→ DATASET CONTENT:

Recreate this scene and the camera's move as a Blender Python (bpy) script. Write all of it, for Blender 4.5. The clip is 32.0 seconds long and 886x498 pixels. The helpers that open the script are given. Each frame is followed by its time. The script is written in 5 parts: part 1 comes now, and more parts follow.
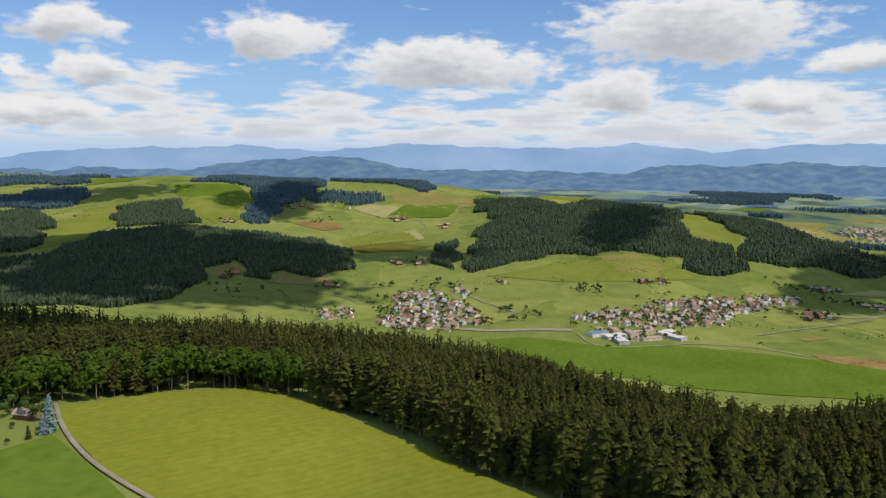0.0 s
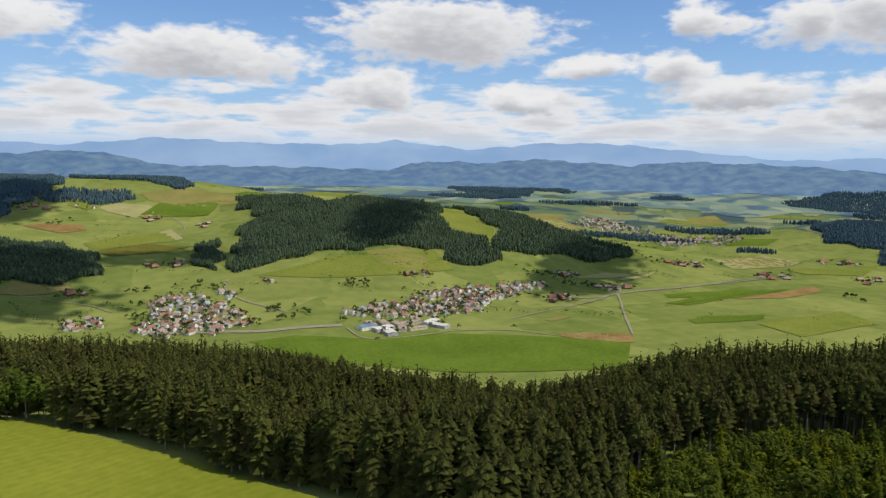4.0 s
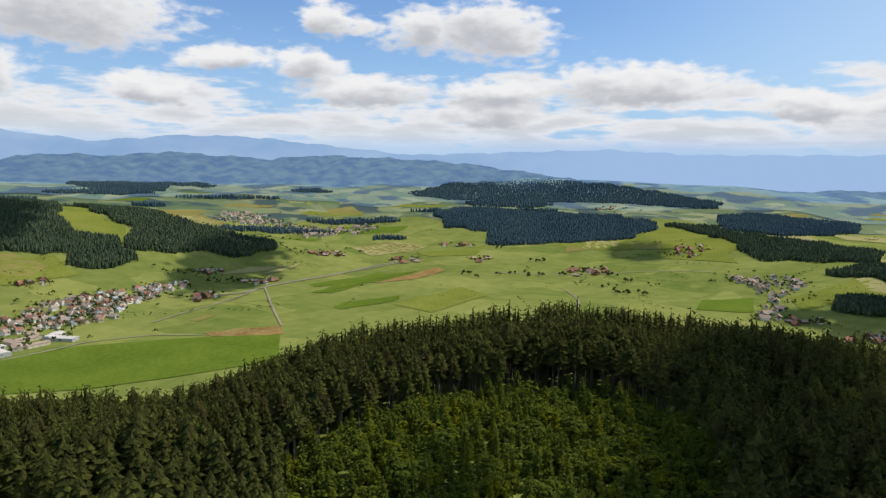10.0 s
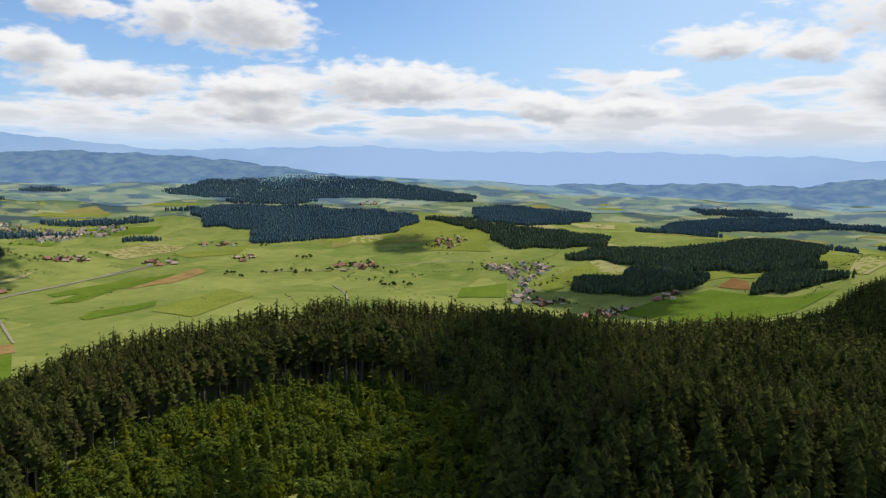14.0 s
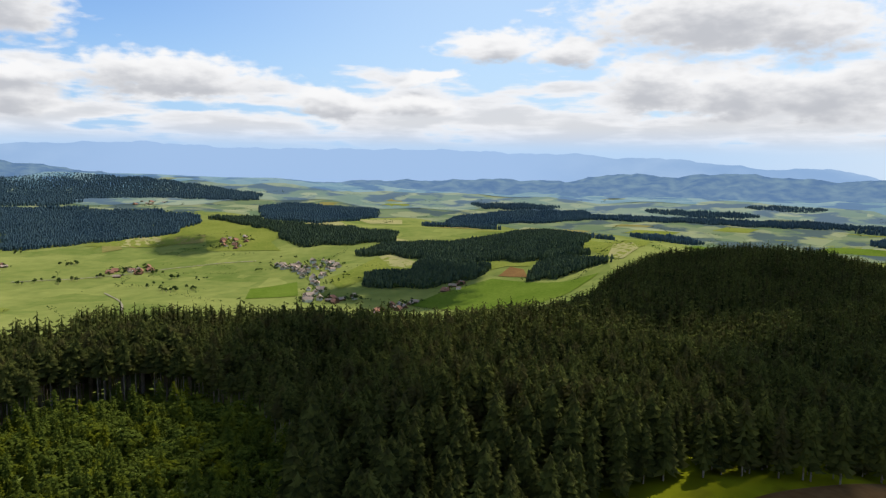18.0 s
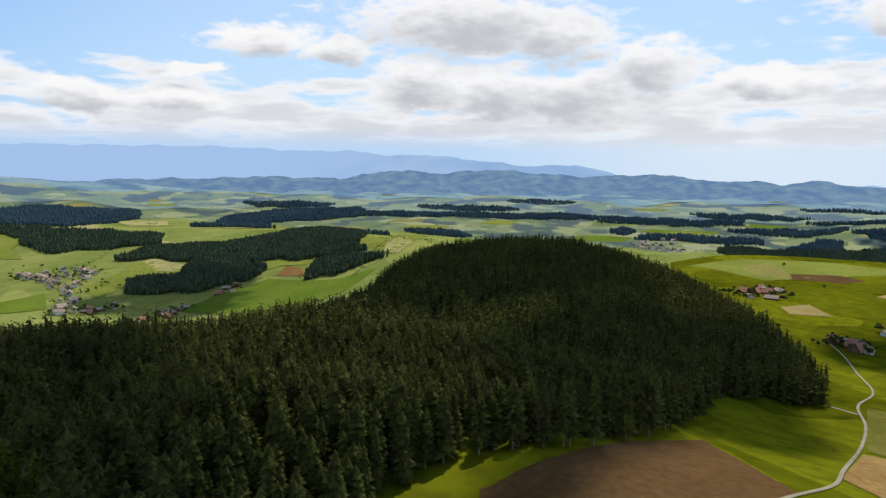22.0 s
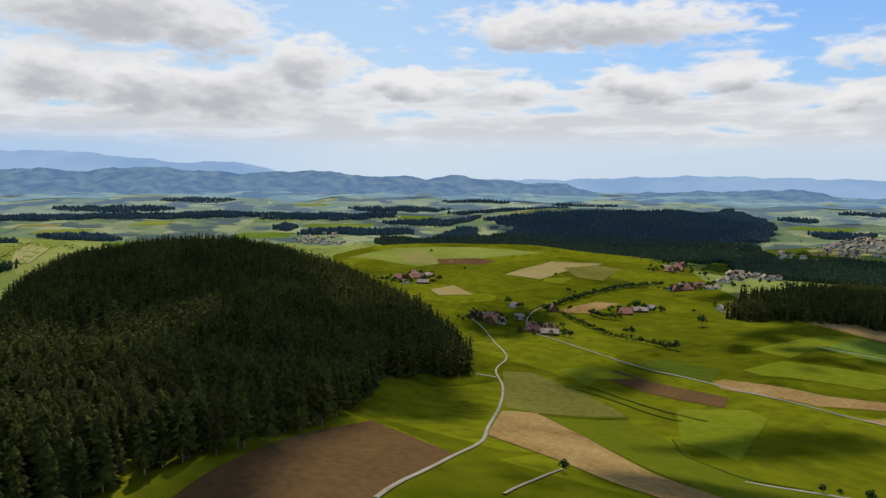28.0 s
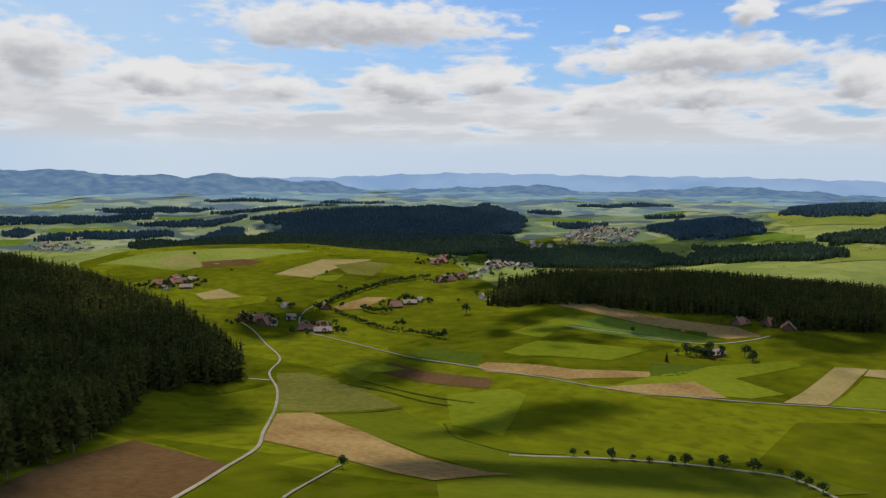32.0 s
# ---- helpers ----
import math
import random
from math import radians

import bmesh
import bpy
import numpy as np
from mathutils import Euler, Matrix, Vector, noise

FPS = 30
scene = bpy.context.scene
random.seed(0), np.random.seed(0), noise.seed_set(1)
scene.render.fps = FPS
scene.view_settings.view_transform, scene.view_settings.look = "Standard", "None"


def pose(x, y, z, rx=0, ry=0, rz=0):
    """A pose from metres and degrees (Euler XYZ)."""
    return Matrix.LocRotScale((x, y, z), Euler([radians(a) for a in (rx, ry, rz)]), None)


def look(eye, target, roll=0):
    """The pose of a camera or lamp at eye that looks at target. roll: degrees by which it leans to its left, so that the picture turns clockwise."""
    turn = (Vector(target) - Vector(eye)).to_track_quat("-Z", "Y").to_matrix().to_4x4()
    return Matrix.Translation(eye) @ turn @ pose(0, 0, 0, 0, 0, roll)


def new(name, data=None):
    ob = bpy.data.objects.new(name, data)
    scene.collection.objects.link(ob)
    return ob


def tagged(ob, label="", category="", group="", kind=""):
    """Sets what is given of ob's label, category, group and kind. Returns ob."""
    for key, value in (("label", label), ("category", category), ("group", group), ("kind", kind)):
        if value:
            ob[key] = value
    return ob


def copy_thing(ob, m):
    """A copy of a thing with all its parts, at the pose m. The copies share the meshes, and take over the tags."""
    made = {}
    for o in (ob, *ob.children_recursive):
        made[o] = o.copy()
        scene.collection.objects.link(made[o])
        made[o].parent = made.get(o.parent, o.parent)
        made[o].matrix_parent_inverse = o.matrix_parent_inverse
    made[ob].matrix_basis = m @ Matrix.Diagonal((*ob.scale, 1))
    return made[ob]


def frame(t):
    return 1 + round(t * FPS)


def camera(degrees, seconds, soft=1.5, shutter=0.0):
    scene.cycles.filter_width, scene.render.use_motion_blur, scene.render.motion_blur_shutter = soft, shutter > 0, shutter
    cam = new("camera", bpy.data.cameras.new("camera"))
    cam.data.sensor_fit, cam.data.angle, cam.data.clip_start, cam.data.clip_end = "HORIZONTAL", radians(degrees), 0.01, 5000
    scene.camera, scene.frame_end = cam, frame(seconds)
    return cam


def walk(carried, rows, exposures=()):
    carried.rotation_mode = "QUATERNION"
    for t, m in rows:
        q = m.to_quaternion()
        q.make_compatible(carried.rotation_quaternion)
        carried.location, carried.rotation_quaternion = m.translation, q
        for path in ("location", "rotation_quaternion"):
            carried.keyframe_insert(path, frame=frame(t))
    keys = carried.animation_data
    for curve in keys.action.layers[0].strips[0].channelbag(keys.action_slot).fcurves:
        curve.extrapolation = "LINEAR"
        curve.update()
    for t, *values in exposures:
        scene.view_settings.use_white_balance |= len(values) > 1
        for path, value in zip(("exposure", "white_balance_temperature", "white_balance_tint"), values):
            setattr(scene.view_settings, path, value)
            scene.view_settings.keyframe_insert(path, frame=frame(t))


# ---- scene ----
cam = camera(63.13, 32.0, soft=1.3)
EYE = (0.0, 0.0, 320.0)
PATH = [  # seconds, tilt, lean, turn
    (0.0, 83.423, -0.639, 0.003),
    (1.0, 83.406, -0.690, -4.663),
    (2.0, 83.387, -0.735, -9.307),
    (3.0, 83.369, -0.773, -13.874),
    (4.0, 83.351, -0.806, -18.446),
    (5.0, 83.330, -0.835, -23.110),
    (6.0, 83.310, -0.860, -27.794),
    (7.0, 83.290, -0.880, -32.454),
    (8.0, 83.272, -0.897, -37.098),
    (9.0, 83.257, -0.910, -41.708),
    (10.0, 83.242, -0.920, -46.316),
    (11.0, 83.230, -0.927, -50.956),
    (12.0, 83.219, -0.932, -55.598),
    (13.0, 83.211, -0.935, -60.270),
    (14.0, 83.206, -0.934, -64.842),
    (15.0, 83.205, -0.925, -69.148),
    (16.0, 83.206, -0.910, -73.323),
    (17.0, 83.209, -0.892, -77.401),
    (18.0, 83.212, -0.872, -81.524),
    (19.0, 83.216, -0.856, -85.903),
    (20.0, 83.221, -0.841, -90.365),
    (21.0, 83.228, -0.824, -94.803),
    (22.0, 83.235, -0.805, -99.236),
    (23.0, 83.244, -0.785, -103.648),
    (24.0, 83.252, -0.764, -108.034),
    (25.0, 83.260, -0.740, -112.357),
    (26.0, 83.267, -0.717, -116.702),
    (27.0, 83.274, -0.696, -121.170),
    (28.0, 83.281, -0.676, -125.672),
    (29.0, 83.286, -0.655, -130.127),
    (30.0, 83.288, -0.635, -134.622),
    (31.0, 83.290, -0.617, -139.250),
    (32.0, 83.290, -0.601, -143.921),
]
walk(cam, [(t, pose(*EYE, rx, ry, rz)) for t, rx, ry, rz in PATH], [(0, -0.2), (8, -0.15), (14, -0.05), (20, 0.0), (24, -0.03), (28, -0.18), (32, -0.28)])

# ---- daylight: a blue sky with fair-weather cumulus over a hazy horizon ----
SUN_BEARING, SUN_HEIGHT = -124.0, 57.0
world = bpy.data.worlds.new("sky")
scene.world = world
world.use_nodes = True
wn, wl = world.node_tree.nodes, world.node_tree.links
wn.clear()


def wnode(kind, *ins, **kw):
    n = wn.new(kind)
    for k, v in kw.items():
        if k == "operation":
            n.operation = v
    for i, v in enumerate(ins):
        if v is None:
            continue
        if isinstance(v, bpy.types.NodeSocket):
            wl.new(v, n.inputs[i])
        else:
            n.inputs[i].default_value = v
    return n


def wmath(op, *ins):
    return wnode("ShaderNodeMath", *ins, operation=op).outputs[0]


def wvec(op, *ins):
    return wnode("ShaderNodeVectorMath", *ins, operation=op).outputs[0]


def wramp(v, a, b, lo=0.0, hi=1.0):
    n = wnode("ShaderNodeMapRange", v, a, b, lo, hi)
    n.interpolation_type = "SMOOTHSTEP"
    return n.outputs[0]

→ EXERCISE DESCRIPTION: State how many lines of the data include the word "kind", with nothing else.

→ EXPECTED OUTPUT: 5